I think you will find after some more experimentation that, if you type in www.reddit.com, the HTTP code you get back is actually 302, a redirect to HTTPS. Which is correct and corresponds with best practices for HTTPS redirects. Typing in https://www.reddit.com instead will yield the correct result. It doesn't help that the route checker deems those redirects as errors, too, and so colors the cell's background red, so I agree in so far as one of two things could happen to remedy this:
The background color should be yellow to indicate a redirect which doesn't have to be a block. But that tool is actually there to tell you "yep, works" or "nope, not from here" at a glance. Yellow as in "meh, maybe, check yourself" is beyond unhelpful.
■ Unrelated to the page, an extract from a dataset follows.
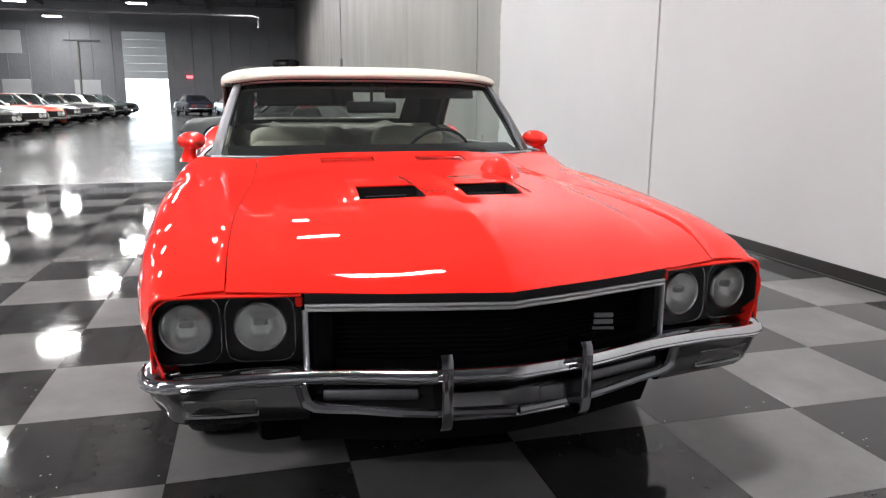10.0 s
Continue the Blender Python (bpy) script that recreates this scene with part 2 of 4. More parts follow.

If a web server returns a 301 or 302, follow the Location header once to cater to the common case of a HTTPS redirect and print the result for that new URL. But this could produce false positive results: If a website viewed from the server returns a 302 to a webpage basically saying "sorry, you've been blocked", that webpage will of course have a green 200 return code.
What a sweet dream.
Check out OneDrive/Outlook, Netflix, Hulu, BBC iPlayer, etc. and maybe all those sites sitting behind a Sucuri WAF.
What you could do is to keep track of the Blocked websites warning forum and update your list with every new thread and post. It'd be a help, but would demand work from you alone, continuously even. But if effective, such as thread could be pinned in this forum for visibility and be a boon for the community, I'm sure.